32. The sarcasms founded on the use of the table in spiritual manifestations proceed, inconsistently, from those persons who would bring their deity through all the stages of human life.
33. The human body of Christ must have gone through all the stages from the embryo to maturity. It was worshipped in a manger, and lived thirty years in obscurity and inaction. Why all this delay, when the angel, armed with the power of God, might have addressed Herod, the Roman emperor, and every other potentate on earth in a single year? The Almighty softening their hearts, as he hardened that of Pharaoh, the conversion of mankind had been the inevitable consequence.
34. Alluding to his second advent, Christ used these words:—“They shall see the Son of man coming in the clouds with great power and glory.” Mark xiii. 26. Wherefore did not his first coming take place in this conspicuous, glorious, and unquestionable manner?
35. It is often inquired, Wherefore were not these efforts to communicate with mankind at an earlier period of the world’s duration? but it may be demanded in return, Wherefore did not Christ come until the earth had been peopled, even according to Scripture, about four thousand years?
36. Why was not the use of the compass, of gunpowder, printing, the steam-engine, steamboat, railway, telegraph, daguerreotyping, electrotyping, contrived earlier in this terrestrial sphere? Let orthodoxy take the beam out of its own eye first.

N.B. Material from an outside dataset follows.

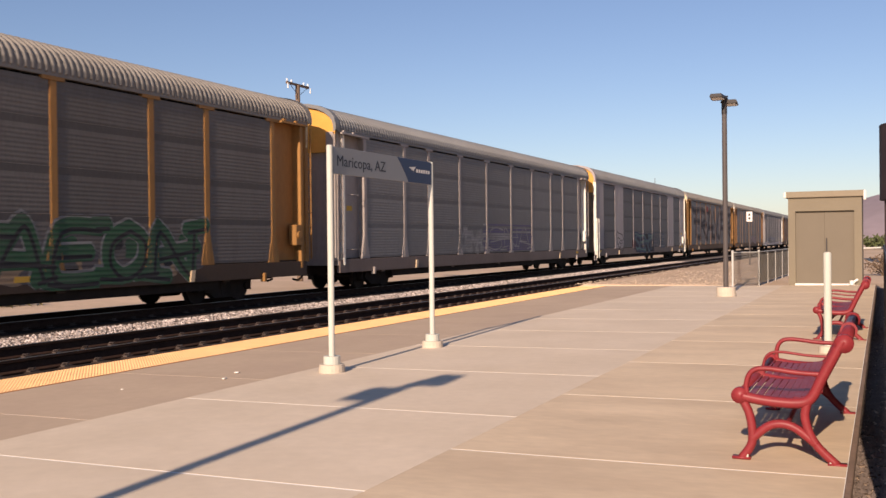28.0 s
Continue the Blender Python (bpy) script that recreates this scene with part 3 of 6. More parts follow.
def side(car, kind, F, E, SILL, P, P2, R, style, up, en, m, W, tall):
    """One long side and one end of a car."""
    part("roof_end_band", shared("roof_end_band:" + kind, cap_build(kind), F if kind == "B" else R), None, car, "", m)
    part("end_door", shared("end_door:" + kind, end_build(kind), FR.get({"gold": "rust", "tan": "rust"}.get(en, en)) or EN[en]), None, car, "folding end doors with vertical folds", m)
    part("end_top_sheet", shared("end_top_sheet:" + kind, end_upper_build(kind), EN[up]), None, car, "sunlit pale sheet over the end doors", m)
    part("end_door_slot", shared("end_door_slot:x", end_gap_build, black_iron), None, car, "dark slot between the end doors", m)
    part("side_sill", shared("side_sill:x", sill_build, SILL), None, car, "", m)
    part("top_rail", shared("top_rail:" + kind, plate_build(kind), F if kind == "B" else R), None, car, "", m)
    for y in BAYS:
        post = part("post", shared("post:" + kind, post_build(kind), F), None, car, "", m @ pose(0, y, 0))
        if kind == "A":
            part("post_channel", shared("post_channel:x", channel_build, F), None, post)
    for y0, y1 in zip(BAYS, BAYS[1:]):
        w = y1 - y0
        if kind == "B" and abs(w - 2.0) < 0.1:
            part("solid_panel", shared("solid_panel:%.2f" % w, solid_build(w), F), None, car, "plain painted side panel", m @ pose(0, y0, 0))
        else:
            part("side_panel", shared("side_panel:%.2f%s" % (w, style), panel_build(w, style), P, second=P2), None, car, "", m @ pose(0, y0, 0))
    for y0, y1 in ((0.12, BAYS[0]), (BAYS[-1], BODY - 0.12)):
        w = y1 - y0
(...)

37. Had Christ taught these arts, they would not only have had a more general influence during the era of their accomplishment, but have left a durable and irrefragable proof of a towering mental superiority. As they would have gone into use, there could have been no question as to their accomplishment; so that every intelligent being might have become intuitively cognizant of their wonderful results.
38. The invention of gunpowder, the telegraph, and the mariner’s compass might have been the means of preventing the inroads of the Goths and Vandals, and, subsequently, the success of the Mohammedans; since the Arabians would hardly have availed themselves of these inventions at the time the Mohammedan conquests were commenced.
39. How important would have been the art of printing to the promulgation of a correct knowledge of the revelation which was the alleged object of Christ’s mission!
40. Of those who believe in revelation, it may be inquired, Why the Hebrews were preferred, as the receivers of divine inspiration, to the more civilized Greeks, Romans, Hindoos, or Chinese? If revelation was requisite to one nation, was it not equally necessary to all?
41. Wherefore, after Christ had undergone crucifixion in order to make people Christians, should Mohammed have been allowed to massacre or enslave them for being Christians?